内视:从这件事的具体细节出发推理——"我的项目情况特殊,三周能搞定"。外视:先找到一个参照类(一群同类的事),看它们的基础率——"过去 10 个类似项目,按时完成的有几个?"超级预测的第一诫就是:先锚定基础率,再用本案的特殊性去微调,绝不从一张白纸开始。

非平凡点:① 我们系统性忽略基础率,因为内视的故事鲜活生动,而参照类枯燥——这就是"规划谬误"的根源:几乎所有人都低估装修、写论文、做项目要花的时间,因为每次都觉得"这回不一样"。② 这其实就是贝叶斯更新的另一种说法:基础率是先验,本案的特殊证据是似然,正确做法是从先验出发、按证据强弱调整。从内视开始 = 丢掉先验从零估计,方差大得离谱。③ 关键技巧是会选参照类:参照类太窄("和我一模一样的项目")会让你回到内视;太宽则失去信息。好的参照类是"在决定成败的结构特征上相似"的那一群。

实践:任何估计开口前,先问一句"这属于哪一类事,那一类的历史成绩是多少"。把这个数字写下来当锚,再谈你这件的特殊之处。

经典例子

大型基建几乎必然超期超预算——因为每个项目方都用内视讲一个"我们这次管理更好"的故事,无视那个冷冰冰的参照类基础率。后来"参照类预测"被写进一些公共投资规范:强制要求先调出同类项目的真实超支分布作为起点,再调整。仅仅是换了估计的起点,预测就大幅靠谱。

场景 · BigCat

给一个 AI 功能排期,团队的内视是"这次需求清楚,两周够"。外视:翻出过去 10 个 sprint 的实际交付,基础率可能是"声称两周的活,中位数花了五周"——这才是你的先验,再据本次的真特殊性微调。和第 7 期贝叶斯思维正好接续:基础率就是先验。分布式系统里估某类节点的故障率也一样——别对"这台服务器"凭空推理,去看一整群同型号节点的历史故障分布,那是远更可靠的起点。外视不是悲观,是把先验放回它该在的位置。
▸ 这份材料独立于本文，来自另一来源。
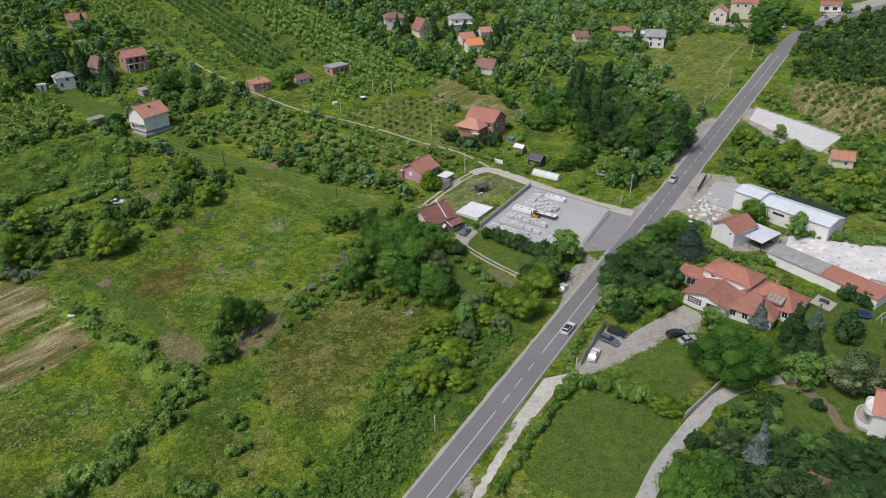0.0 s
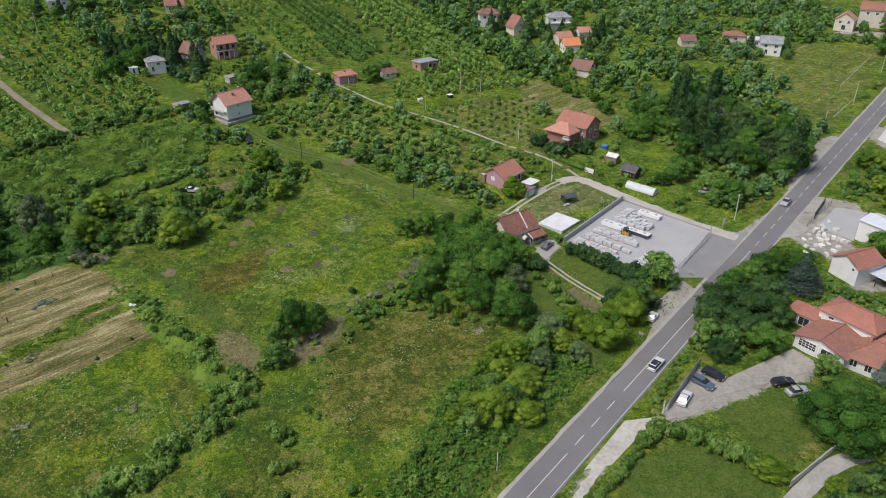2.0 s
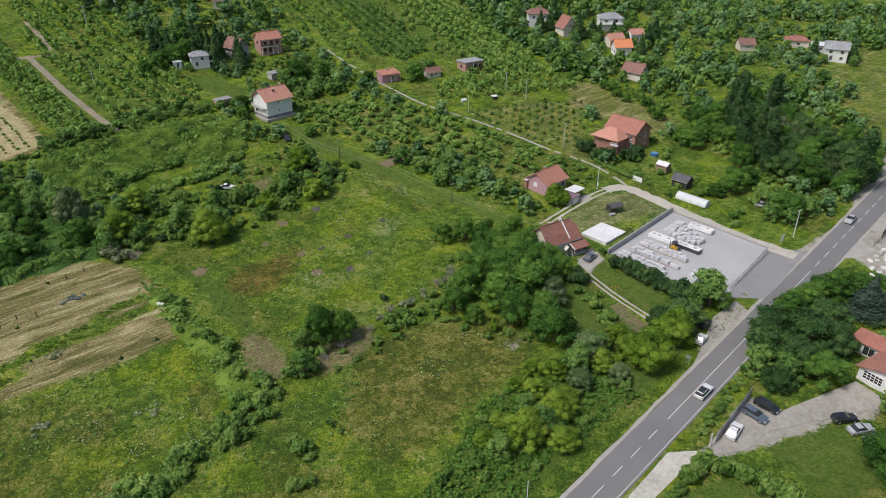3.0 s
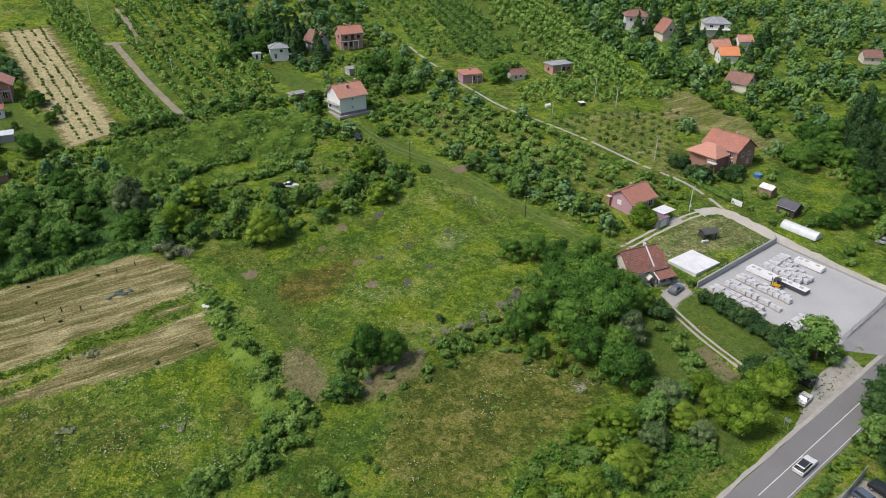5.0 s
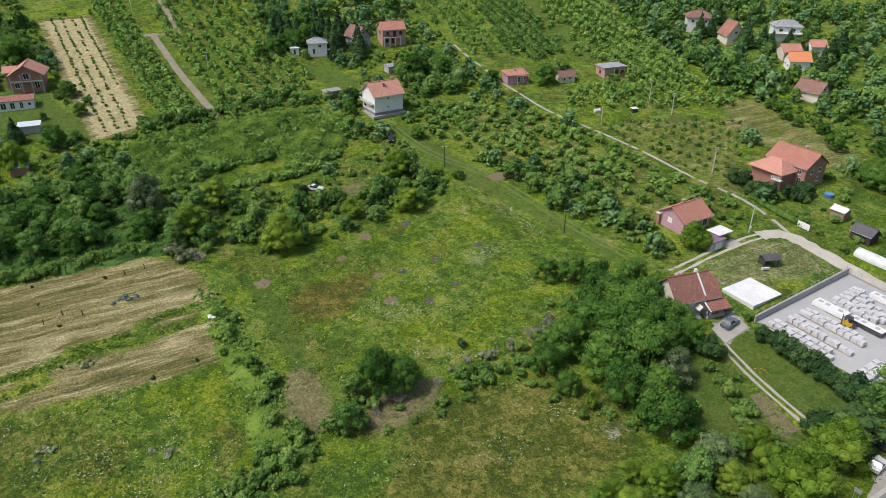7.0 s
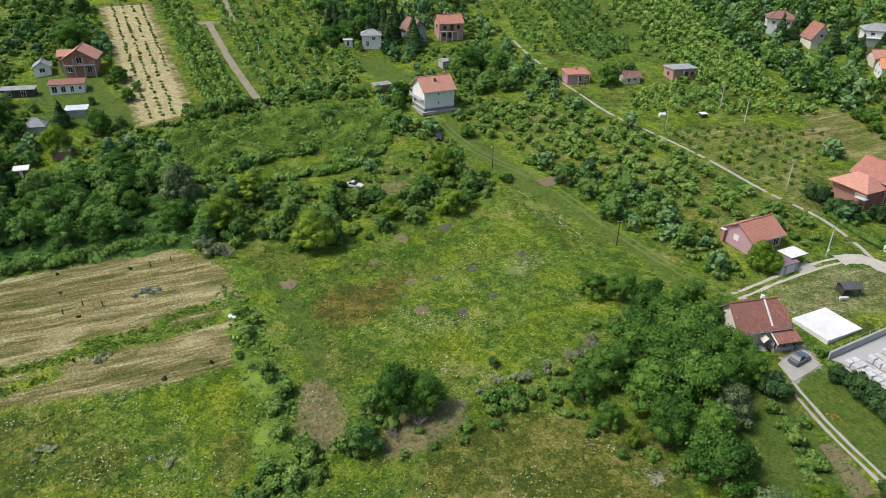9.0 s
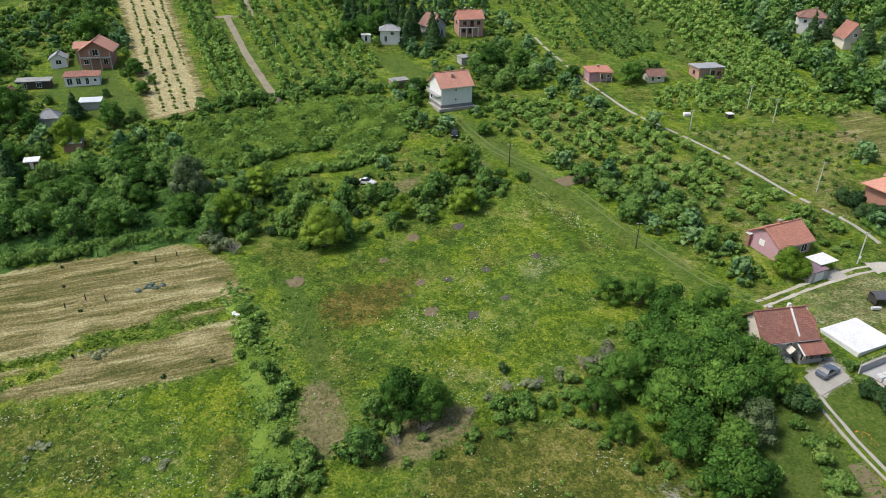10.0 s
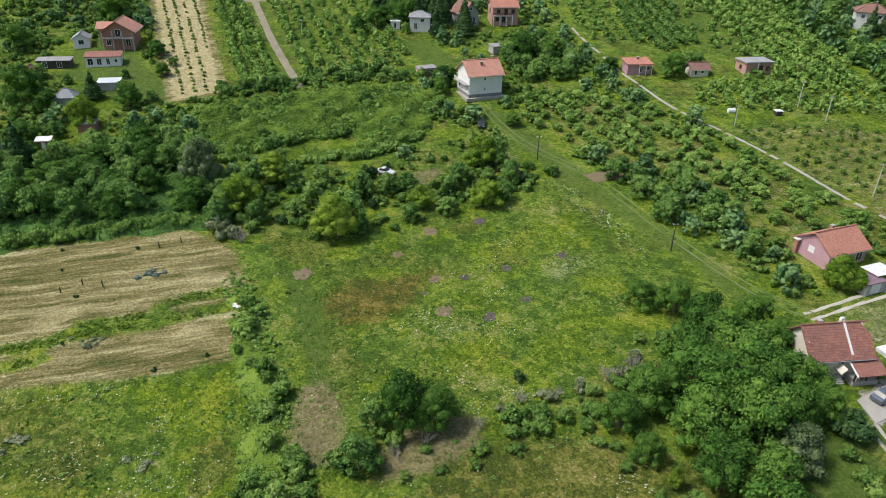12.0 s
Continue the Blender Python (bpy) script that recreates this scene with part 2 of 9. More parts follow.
def enamel(name, tone):
    m, t, b = material(name)
    co = t.nodes.new("ShaderNodeTexCoord").outputs["Object"]
    c = ramp(t, noise_of(t, co, 2.0), [(0.3, tuple(v * 0.85 for v in tone)), (0.7, tone)])
    t.links.new(c, b.inputs["Base Color"])
    b.inputs["Roughness"].default_value = 0.3
    b.inputs["Coat Weight"].default_value = 0.5
    return m


def warp(t, vec, scale, amount):
    """Coordinates pushed about by noise, for ragged patches."""
    n = node(t, "ShaderNodeTexNoise", [("Vector", vec)])
    n.inputs["Scale"].default_value, n.inputs["Detail"].default_value = scale, 4.0
    n.inputs["Roughness"].default_value = 0.65
    s = t.nodes.new("ShaderNodeVectorMath")
    s.operation = 'SUBTRACT'
    t.links.new(n.outputs["Color"], s.inputs[0])
    s.inputs[1].default_value = (0.5, 0.5, 0.5)
    a = t.nodes.new("ShaderNodeVectorMath")
    a.operation = 'MULTIPLY_ADD'
    t.links.new(s.outputs[0], a.inputs[0])
    a.inputs[1].default_value = (amount, amount, 0)
    t.links.new(vec, a.inputs[2])
    return a.outputs[0]


def cells(t, vec, scale):
    """A chance value for each plant or patch of the sward."""
    n = node(t, "ShaderNodeTexVoronoi", [("Vector", vec)])
    n.inputs["Scale"].default_value = scale
    return node(t, "ShaderNodeSeparateColor", [("Color", n.outputs["Color"])]).outputs[0]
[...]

Outside View & Base Rate — the inside view reasons from a case's specifics ("my project is special, three weeks"). The outside view first finds a reference class and its base rate ("of 10 similar projects, how many finished on time?"). The superforecaster's first commandment: anchor on the base rate, then adjust for this case's specifics — never start from a blank slate. We ignore base rates because the inside story is vivid and the reference class is dull — the root of the planning fallacy. Structurally this is Bayesian updating: the base rate is the prior, the case-specific evidence is the likelihood. Starting from the inside view discards the prior and explodes variance. The key skill is choosing the right reference class: similar on the structural features that decide success. Outside view isn't pessimism — it's putting the prior back where it belongs.

中文提示词
我要预测/估计 [具体事件:结果、时长或成本]。我的内视判断是 [我的直觉估计 + 理由]。请帮我切换到外视: ① 提出 2–3 个合适的参照类,说明各自的相似性在哪; ② 给出每个参照类的历史基础率作为先验起点; ③ 从基础率出发,按我这件的真实特殊性做有节制的调整,给出最终概率/区间,并提醒我别滑回内视。
English Prompt
I need to forecast/estimate [specific event: outcome, duration, or cost]. My inside-view take is [my gut estimate + reasoning]. Help me switch to the outside view: 1. Propose 2–3 suitable reference classes and explain the relevant similarity of each. 2. Give the historical base rate of each as a prior starting point. 3. Starting from the base rate, make a disciplined adjustment for this case's genuine specifics, give a final probability/range, and warn me if I'm sliding back into the inside view.